My involvement in the field of Computer Art/Graphics essentially combines innovative technology with education and culture. Specifically, I have been engaged with research in several interrelated areas, including educational technology & informal education, interactive learning environments, new media & art, human-computer interaction, cultural technology, and virtual reality. I have directed the Virtual Reality Department of a cultural heritage institution, where advanced CG reconstructions of ancient monuments were open to the public in the form of immersive CAVE-like environments. Prior to this, my work focused on the design, application, and evaluation of virtual and digital media environments for education and the representation of cultural information, including the design of webbased interactive art education material for museums.

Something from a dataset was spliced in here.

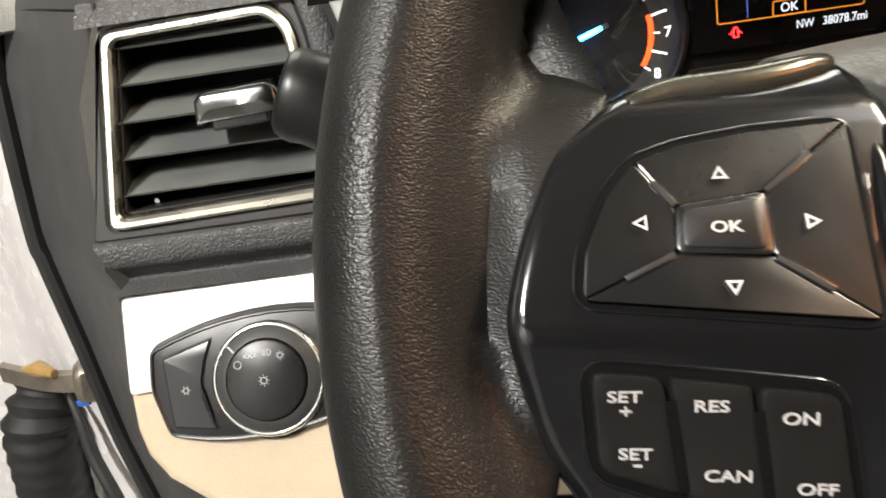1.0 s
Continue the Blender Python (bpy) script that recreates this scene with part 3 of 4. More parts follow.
FUNNEL = [[(rx * math.cos(math.tau * k / 96), -0.0010 + ry * math.sin(math.tau * k / 96), pad_w(1.06 * rx0 * math.cos(math.tau * k / 96), -0.0012 + 1.06 * ry0 * math.sin(math.tau * k / 96)) + dz) for k in range(96)]
          for rx, ry, rx0, ry0, dz in ((0.0427, 0.0189, 0.0415, 0.0178, -0.0014), (0.0421, 0.0184, 0.0412, 0.0175, 0.0001), (0.0415, 0.0179, 0.0408, 0.0172, 0.0002), (0.0408, 0.0173, 0.0405, 0.0168, -0.0002), (0.0396, 0.0163, 0.0405, 0.0168, -0.0009),
                                       (0.0384, 0.0155, 0.0405, 0.0168, -0.0021), (0.0366, 0.0145, 0.0405, 0.0168, -0.0044), (0.0342, 0.0131, 0.0405, 0.0168, -0.0072), (0.0318, 0.0117, 0.0405, 0.0168, -0.0092), (0.0280, 0.0095, 0.0405, 0.0168, -0.0097))]
part("emblem_surround", loft(FUNNEL, closed=True), LIT_VINYL, cover, "smooth dished surround", angle=60)
# Matt black plate paints the shadow band round the badge.
part("emblem_shade", plate(ellipse(0.0304, 0.0119, 72), -0.006, 0, 0.0003), MATT_BLACK, cover, m=pose(0, -0.0006, -0.0052, -9))
emblem = part("emblem", plate(ellipse(0.0292, 0.0109, 72), -0.008, 0.0004, 0.0008), CHROME, cover, "blue oval badge with bright rim", m=pose(0, -0.0006, -0.0034, -9))
part("emblem_field", plate(ellipse(0.0282, 0.0100, 72), 0, 0.0008, 0.0004), EMBLEM_BLUE, emblem)
part("emblem_line", frame_bm(ellipse(0.0268, 0.0088, 72), ellipse(0.0264, 0.0084, 72), 0.0007, 0.00095, 0.0001), CHROME, emblem)


def swash(points, r):
    """A flat silver stroke that thins at both ends."""
    line = smooth_line(points, 6)
    bm = tube([(x, y, 0) for x, y in line], [r * (0.35 + 0.65 * math.sin(math.pi * (i + 0.5) / len(line)) ** 0.7) for i in range(len(line))], 10)
    for v in bm.verts:
        v.co.z *= 0.25
    part("emblem_swash", bm, EMBLEM_SILVER, emblem, "plain silver stroke", m=pose(0, 0, 0.0009))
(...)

My work has focused on making the computer “disappear” and become transparent to its users, in the sense that the technology is used in meaningful, natural, and expressive ways without requiring from the users to even be aware of it. I am thus concerned more with use, through the sound development of applications, rather than the development of the technology itself. My ultimate—most challenging and rewarding—accomplishment can be seen every time I observe the general public (visitors and children) actively engaged in the environments I have designed. “Crafting” a new medium, exploring a new “language”, suspending disbelief, and bringing the latest technology close to the broad public in natural ways have influenced the way I think and work.
The development of computer graphics techniques and tools has progressed immensely in the 10–12 years I have been in this field and current examples in the film industry successfully showcase the advancement of CG research into practice. However, despite the growing awareness of these tools and techniques, the computer art field is still in its infancy. As with other art forms of our century (cinema, photography), the transition from exact representation & photorealism to more abstract and expressive aesthetic forms develops as the tools develop and a “language” of the medium is formed. I expect and hope that the future will find us exploring the field in more free-form, expressive, and nonphotorealistic ways.
My dream environment involves a very tactile and intuitive system that is incorporated in its context of use. This system will not include cables and other interfaces that act as mediators between the environment and the user, requiring that the user learn how to interact with them. On the contrary, its complete integration in an everyday environment (not a protected lab) should ensure that natural methods of interaction and seamlessly integrated interfaces are designed in detail. The development of the CAVE® system, an immersive projection-based virtual environment, has had the strongest impact on my work, since it comes closer to the ideal of a collaborative, interactive, non-obtrusive social space where the user is able to learn, work, and play in a whole new way. Further developments on environments that are based on the concept of the CAVE® but extend its functionality while reducing its drawbacks (equipment, glasses, wires), help to push this direction.
Every advancement adds to the arsenal of tools available to creative people and every tool evolves the methods of creating graphics. The advancement of 3D graphics techniques has made it much easier to create beautiful and accurate pictures, while the simple and direct qualities of the web have given every person the chance to create and publish. However, the powerful, straightforward approach provided by all these new tools, hide the truly challenging task of exploring the new medium in expressive and unpredictable ways.
The development of computer graphics techniques and tools has progressed immensely in the last 10 years, while the technology is slowly becoming accessible to most. Out of the great number of milestones that comprise the history of CG, I am unable to identify the most influential, with the exception of the development of the widely accessible web browser (Mosaic).
In the fields I have chosen, there are a few individuals that have contributed and pioneered in their respective areas. Since I can not mention them all, I will focus on a few people in the immediate area of interest. Most notably, Daniel Sandin and Tom DeFanti of the Electronic Visualization Lab, can boast amongst other things the creation of the CAVE®, an advanced, multiperson virtual reality platform. Myron Krueger, an artist who also coined the term Artificial Reality has been a pioneer in the involvement of the body as the main interface in the interaction with a digital environment.